# [TASK REQUIREMENTS]
Everything in the data should be repeated exactly, save for the images.

# [DATA SEGMENT]
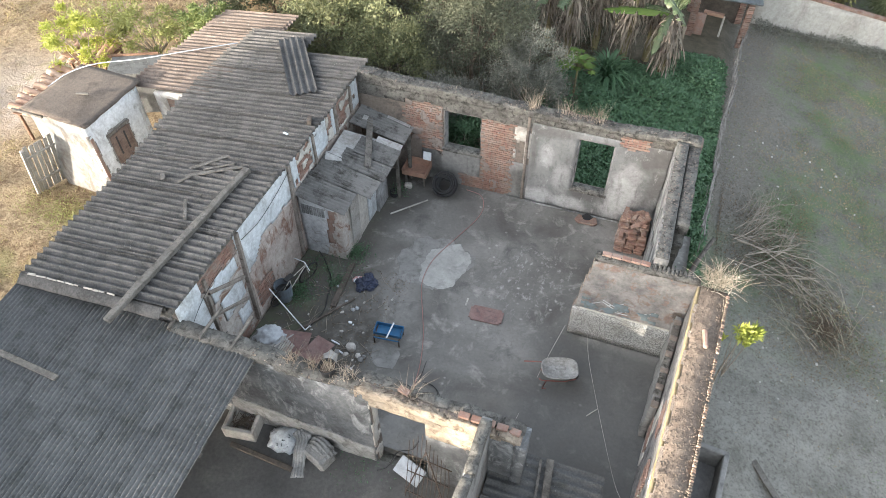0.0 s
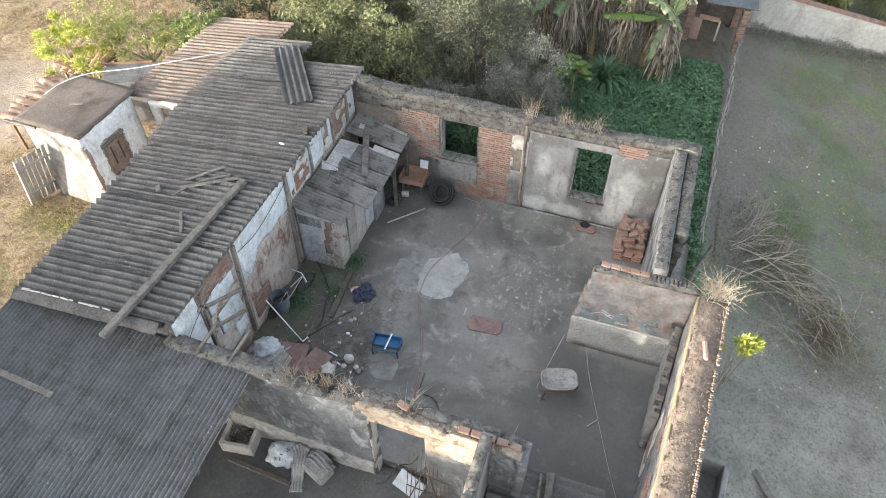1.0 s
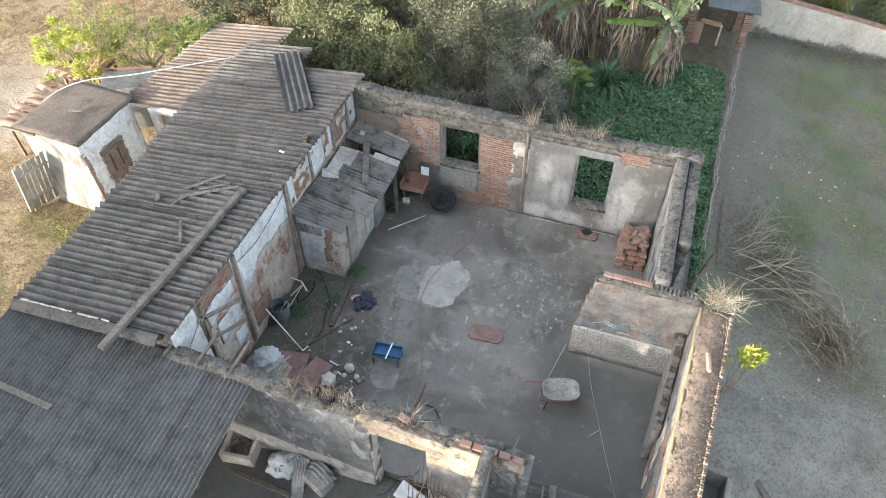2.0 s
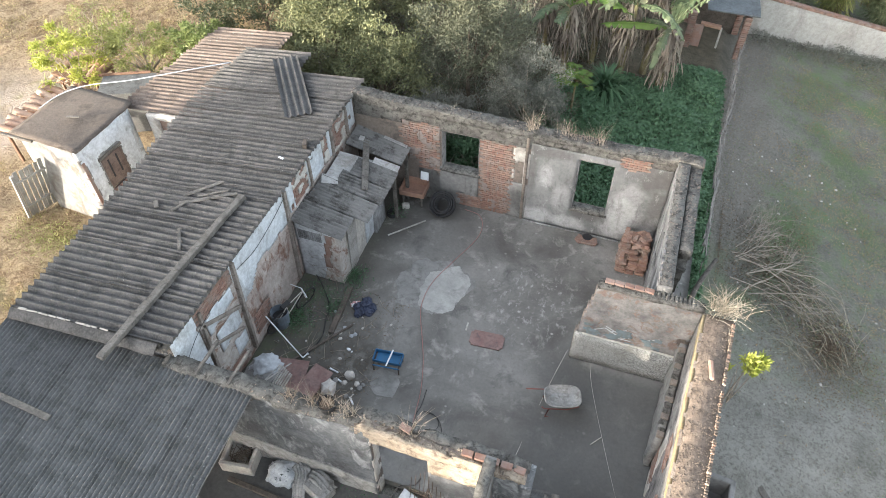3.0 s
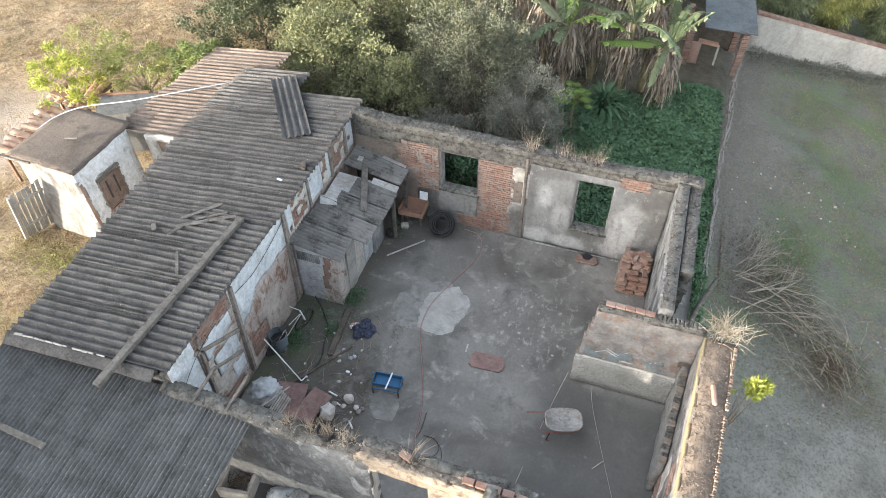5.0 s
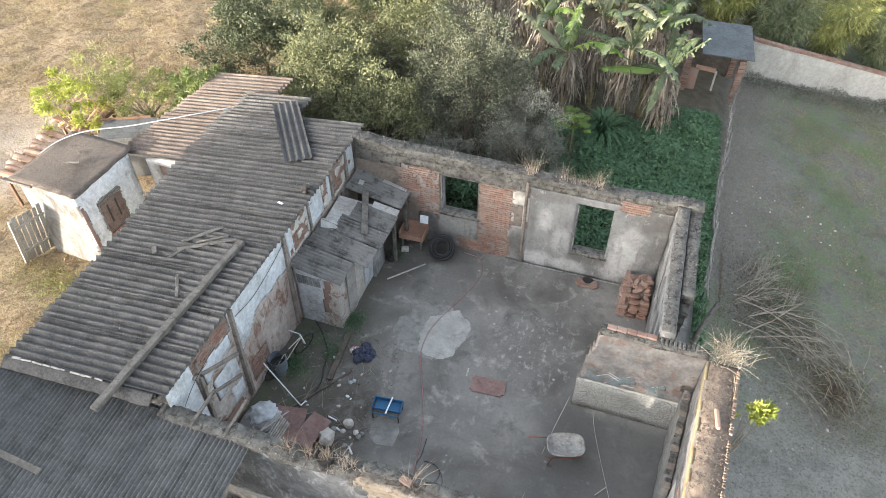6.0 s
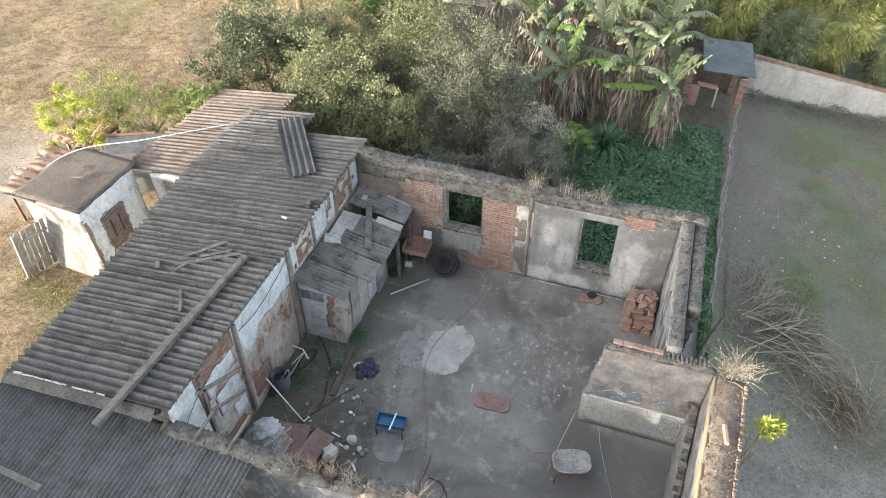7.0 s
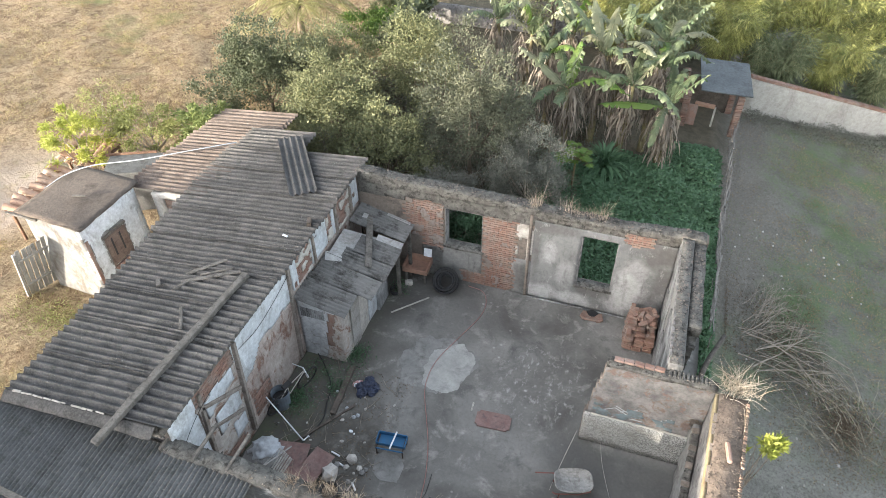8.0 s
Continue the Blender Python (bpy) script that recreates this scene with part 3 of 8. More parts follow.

# [RESULT OF THE EXERCISE]
0.0 s
1.0 s
2.0 s
3.0 s
5.0 s
6.0 s
7.0 s
8.0 s
Continue the Blender Python (bpy) script that recreates this scene with part 3 of 8. More parts follow.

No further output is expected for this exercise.